ANALYSIS:IF THE Mahon report painted a dark picture of this State's polity, a raft of the most telling quarterly economic indicators, also published yesterday, showed that a pall still hangs over its economy.
The figures – on economic activity and payments to and from the rest of the world – provide no sign of a sustainable recovery taking hold. The economy slowed in the second half of the year.
And, as the first chart shows, all of the main measures of economic performance – gross domestic product, gross national product and domestic demand – contracted in the final quarter of the year.
Even the much-praised export engine showed signs of running out of steam (although that is likely to be a statistical anomaly – another set of figures last week pointed to continued growth).
In comparative terms, the economy’s 2011 performance over the full year was the first relatively normal one since 2007. In 2008 and the two years after, Ireland was at or near the bottom of the euro area growth league.
As the second graphic illustrates, it was best of the worst last year, outperforming the Mediterranean economies, but lagging everyone else. Progress often comes slowly.
The only unambiguously positive trend continues to be exports of services.
For a small island economy, selling services to the world offers the most secure and sustainable path of prosperity. This is mostly because services can be delivered without expensive shipping, thus neutralising the handicap of being at the edge of a continent. The price of geographical peripherality is falling as services become more important.
For some time, Ireland has been a world leader in the services trade, with approximately $1 of every $40 spent on internationally traded services globally accruing to businesses operating here.
Yet again, 2011 marked a new all-time record for sales of services abroad. And as chart 3 shows, it was onward and upward over the course of the year. Receipts for services exports in the final quarter reached €21.2 billion, a record for a three-month period, and one reached despite the slump in most export markets at that time.
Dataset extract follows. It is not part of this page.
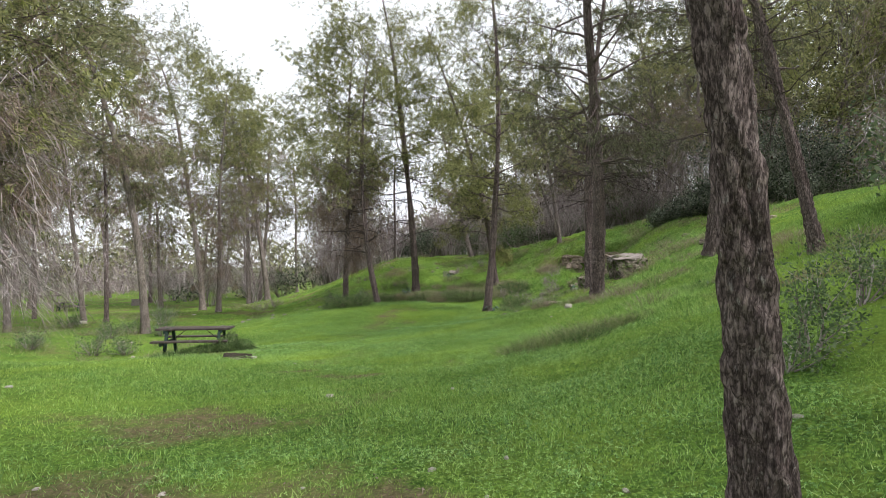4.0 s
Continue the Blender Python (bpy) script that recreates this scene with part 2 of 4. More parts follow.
def mossy_look(nt, b):
    v = coords(nt, (1, 1, 1.5))
    rough = tex(nt, v, 6, 9, 0.75)
    c = ramp(nt, rough, [(0.36, (0.02, 0.017, 0.014)), (0.44, (0.10, 0.08, 0.065)), (0.52, (0.28, 0.235, 0.2)), (0.66, (0.6, 0.55, 0.5))])
    c = mix(nt, ramp(nt, tex(nt, v, 3, 6, 0.7), [(0.5, (0, 0, 0)), (0.58, (0.9, 0.9, 0.9))]), c, (0.022, 0.02, 0.016))
    c = mix(nt, ramp(nt, tex(nt, v, 5, 8, 0.75), [(0.5, (0, 0, 0)), (0.56, (0.85, 0.85, 0.85))]), c, (0.07, 0.12, 0.022))
    nt.links.new(c, b.inputs["Base Color"])
    relief(nt, b, tex(nt, v, 22, 8, 0.7), 1.0, 0.05)


STONE = material("weathered_limestone", stone_look, 0.92, 0.15)
STONE_GREY = material("grey_weathered_limestone", grey_look, 0.92, 0.15)
STONE_PALE = material("pale_limestone", pale_stone_look, 0.9, 0.2)
STONE_MOSS = material("mossy_limestone", mossy_look, 0.95, 0.1)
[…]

The value of services sold to foreigners in the last quarter of last year was noteworthy for another reason – it was the first time services exports clearly exceeded goods exports.
Perhaps Michael Noonan had been pouring over these figures before he said last week the Irish economy could take off like a “rocket”. Other than the strong and sustained growth in services exports, it was very hard to find rocket-like qualities in any area of the economy in yesterday’s data.
Consumers are in a funk. Households are over-burdened with debt. Companies aren’t investing. Banks are broken. Government is downsizing. Europe is in recession. The euro crisis has a long way to run.
All that said, economies are unpredictable and a solid, sustained recovery is possible. But the best that can be expected is modest growth in the short term.
A Celtic rocket is as likely to materialise as a winged pig.